[Begin Information supplied]
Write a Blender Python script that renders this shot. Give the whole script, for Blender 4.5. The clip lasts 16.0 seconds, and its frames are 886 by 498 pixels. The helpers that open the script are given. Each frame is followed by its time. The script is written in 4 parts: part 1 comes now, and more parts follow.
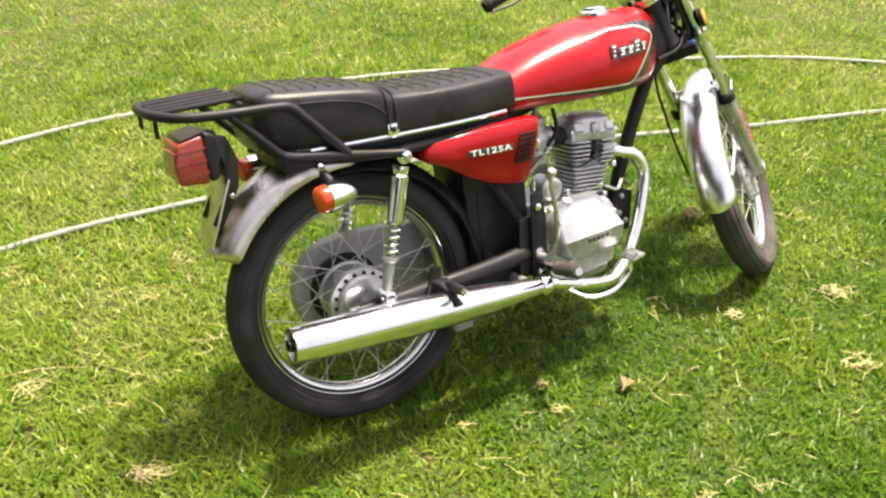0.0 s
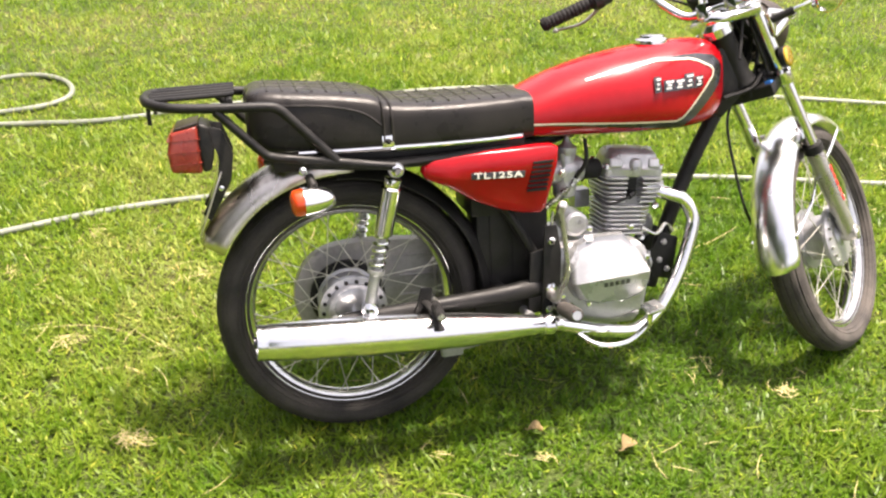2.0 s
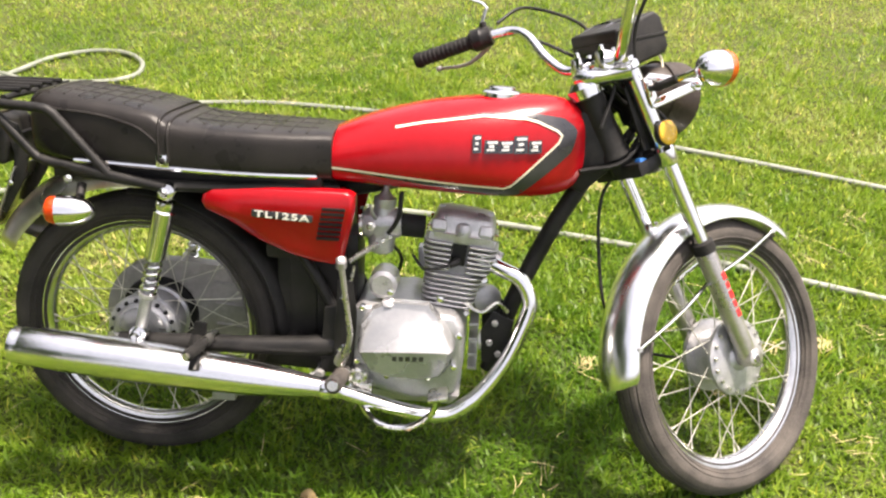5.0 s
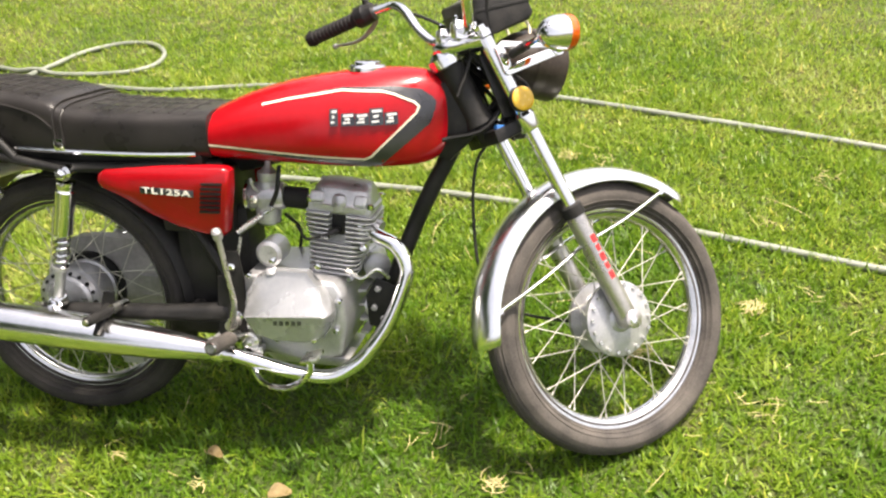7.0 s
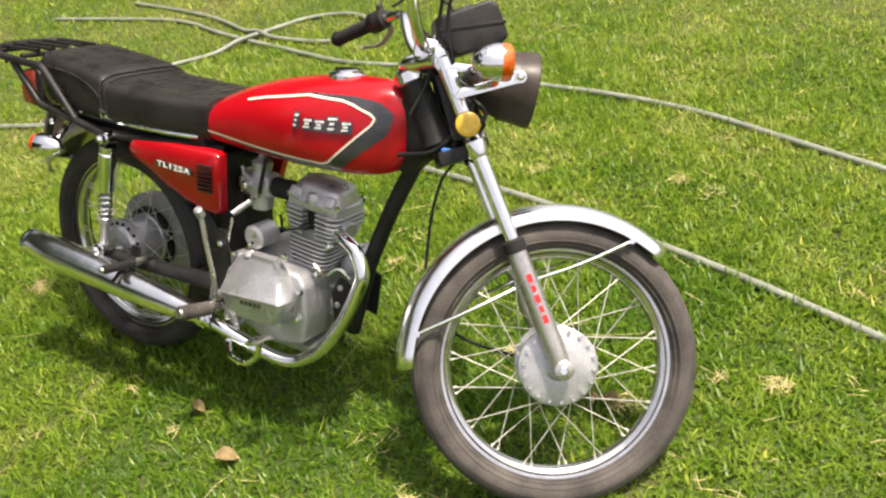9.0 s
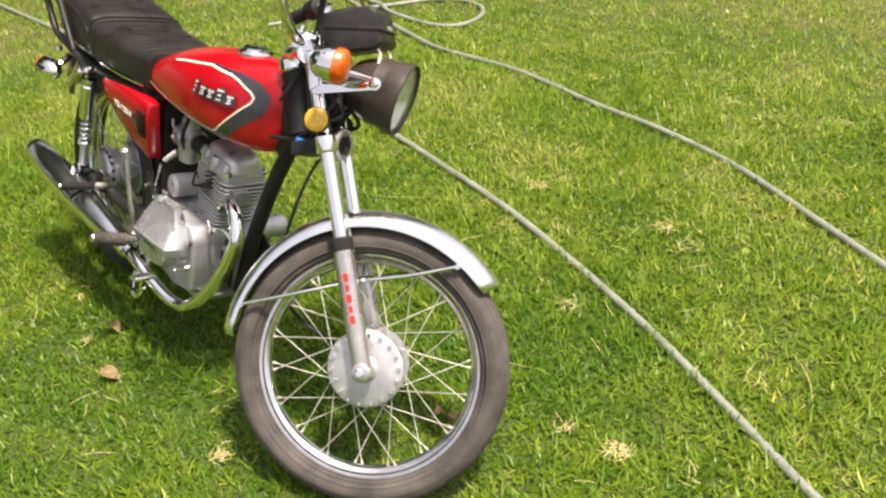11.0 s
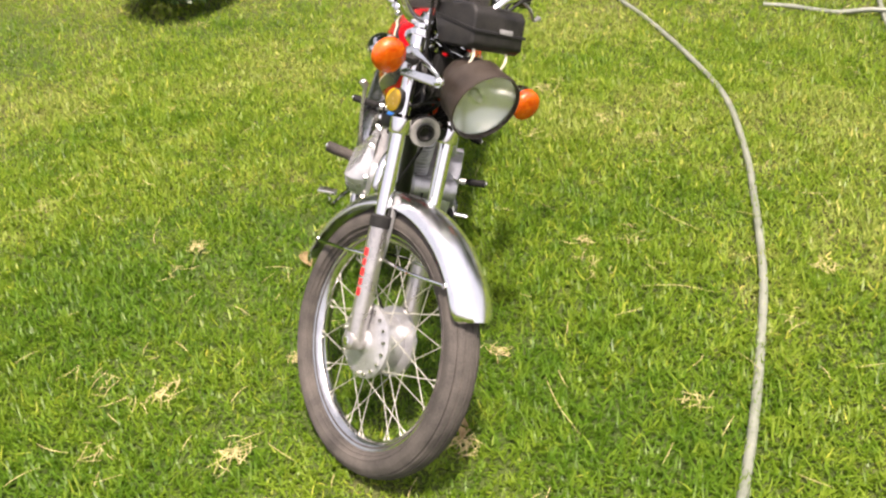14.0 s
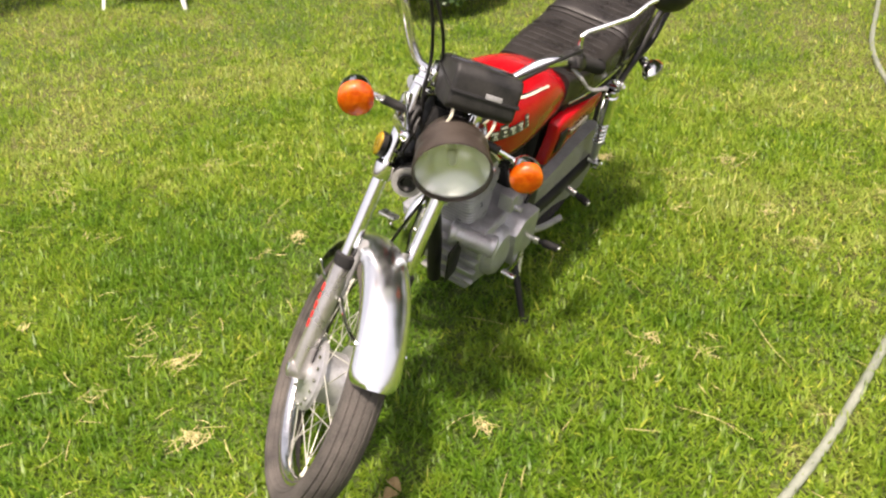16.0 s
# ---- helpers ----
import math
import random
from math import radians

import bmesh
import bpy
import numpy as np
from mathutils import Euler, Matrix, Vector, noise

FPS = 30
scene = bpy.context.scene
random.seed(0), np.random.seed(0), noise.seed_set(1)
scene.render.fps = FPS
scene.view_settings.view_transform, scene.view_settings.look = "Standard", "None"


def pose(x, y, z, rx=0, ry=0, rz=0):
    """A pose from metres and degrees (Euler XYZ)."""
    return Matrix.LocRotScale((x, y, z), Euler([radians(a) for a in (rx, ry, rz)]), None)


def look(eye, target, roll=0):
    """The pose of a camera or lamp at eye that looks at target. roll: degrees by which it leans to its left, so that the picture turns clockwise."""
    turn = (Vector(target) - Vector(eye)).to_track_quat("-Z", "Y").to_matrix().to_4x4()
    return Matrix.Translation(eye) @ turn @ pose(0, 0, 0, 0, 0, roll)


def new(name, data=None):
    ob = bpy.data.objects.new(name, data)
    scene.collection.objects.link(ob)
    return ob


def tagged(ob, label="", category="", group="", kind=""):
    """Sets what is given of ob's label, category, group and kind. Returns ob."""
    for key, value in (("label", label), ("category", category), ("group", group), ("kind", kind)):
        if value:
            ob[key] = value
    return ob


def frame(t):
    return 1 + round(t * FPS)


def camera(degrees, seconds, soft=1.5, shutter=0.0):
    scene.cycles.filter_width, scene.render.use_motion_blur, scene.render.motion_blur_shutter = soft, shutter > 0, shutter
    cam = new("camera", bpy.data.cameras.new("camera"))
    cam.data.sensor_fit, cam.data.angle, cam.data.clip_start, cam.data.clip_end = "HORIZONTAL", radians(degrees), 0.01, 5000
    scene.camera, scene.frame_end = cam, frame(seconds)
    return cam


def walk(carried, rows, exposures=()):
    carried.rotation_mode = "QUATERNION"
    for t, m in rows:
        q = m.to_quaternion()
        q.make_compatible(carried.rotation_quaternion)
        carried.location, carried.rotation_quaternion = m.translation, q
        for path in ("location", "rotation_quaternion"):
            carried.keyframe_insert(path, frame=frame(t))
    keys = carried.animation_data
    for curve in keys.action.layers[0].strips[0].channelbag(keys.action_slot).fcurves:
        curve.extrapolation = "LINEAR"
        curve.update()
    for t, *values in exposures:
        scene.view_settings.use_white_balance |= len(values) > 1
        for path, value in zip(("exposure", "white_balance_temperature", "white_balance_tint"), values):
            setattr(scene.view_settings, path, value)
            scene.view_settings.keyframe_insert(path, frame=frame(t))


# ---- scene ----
[End Information supplied]
[Stated task] Leave out the pictures and output the rest of the material exactly as written.

[Solution below]
Write a Blender Python script that renders this shot. Give the whole script, for Blender 4.5. The clip lasts 16.0 seconds, and its frames are 886 by 498 pixels. The helpers that open the script are given. Each frame is followed by its time. The script is written in 4 parts: part 1 comes now, and more parts follow.
0.0 s
2.0 s
5.0 s
7.0 s
9.0 s
11.0 s
14.0 s
16.0 s
# ---- helpers ----
import math
import random
from math import radians

import bmesh
import bpy
import numpy as np
from mathutils import Euler, Matrix, Vector, noise

FPS = 30
scene = bpy.context.scene
random.seed(0), np.random.seed(0), noise.seed_set(1)
scene.render.fps = FPS
scene.view_settings.view_transform, scene.view_settings.look = "Standard", "None"


def pose(x, y, z, rx=0, ry=0, rz=0):
    """A pose from metres and degrees (Euler XYZ)."""
    return Matrix.LocRotScale((x, y, z), Euler([radians(a) for a in (rx, ry, rz)]), None)


def look(eye, target, roll=0):
    """The pose of a camera or lamp at eye that looks at target. roll: degrees by which it leans to its left, so that the picture turns clockwise."""
    turn = (Vector(target) - Vector(eye)).to_track_quat("-Z", "Y").to_matrix().to_4x4()
    return Matrix.Translation(eye) @ turn @ pose(0, 0, 0, 0, 0, roll)


def new(name, data=None):
    ob = bpy.data.objects.new(name, data)
    scene.collection.objects.link(ob)
    return ob


def tagged(ob, label="", category="", group="", kind=""):
    """Sets what is given of ob's label, category, group and kind. Returns ob."""
    for key, value in (("label", label), ("category", category), ("group", group), ("kind", kind)):
        if value:
            ob[key] = value
    return ob


def frame(t):
    return 1 + round(t * FPS)


def camera(degrees, seconds, soft=1.5, shutter=0.0):
    scene.cycles.filter_width, scene.render.use_motion_blur, scene.render.motion_blur_shutter = soft, shutter > 0, shutter
    cam = new("camera", bpy.data.cameras.new("camera"))
    cam.data.sensor_fit, cam.data.angle, cam.data.clip_start, cam.data.clip_end = "HORIZONTAL", radians(degrees), 0.01, 5000
    scene.camera, scene.frame_end = cam, frame(seconds)
    return cam


def walk(carried, rows, exposures=()):
    carried.rotation_mode = "QUATERNION"
    for t, m in rows:
        q = m.to_quaternion()
        q.make_compatible(carried.rotation_quaternion)
        carried.location, carried.rotation_quaternion = m.translation, q
        for path in ("location", "rotation_quaternion"):
            carried.keyframe_insert(path, frame=frame(t))
    keys = carried.animation_data
    for curve in keys.action.layers[0].strips[0].channelbag(keys.action_slot).fcurves:
        curve.extrapolation = "LINEAR"
        curve.update()
    for t, *values in exposures:
        scene.view_settings.use_white_balance |= len(values) > 1
        for path, value in zip(("exposure", "white_balance_temperature", "white_balance_tint"), values):
            setattr(scene.view_settings, path, value)
            scene.view_settings.keyframe_insert(path, frame=frame(t))


# ---- scene ----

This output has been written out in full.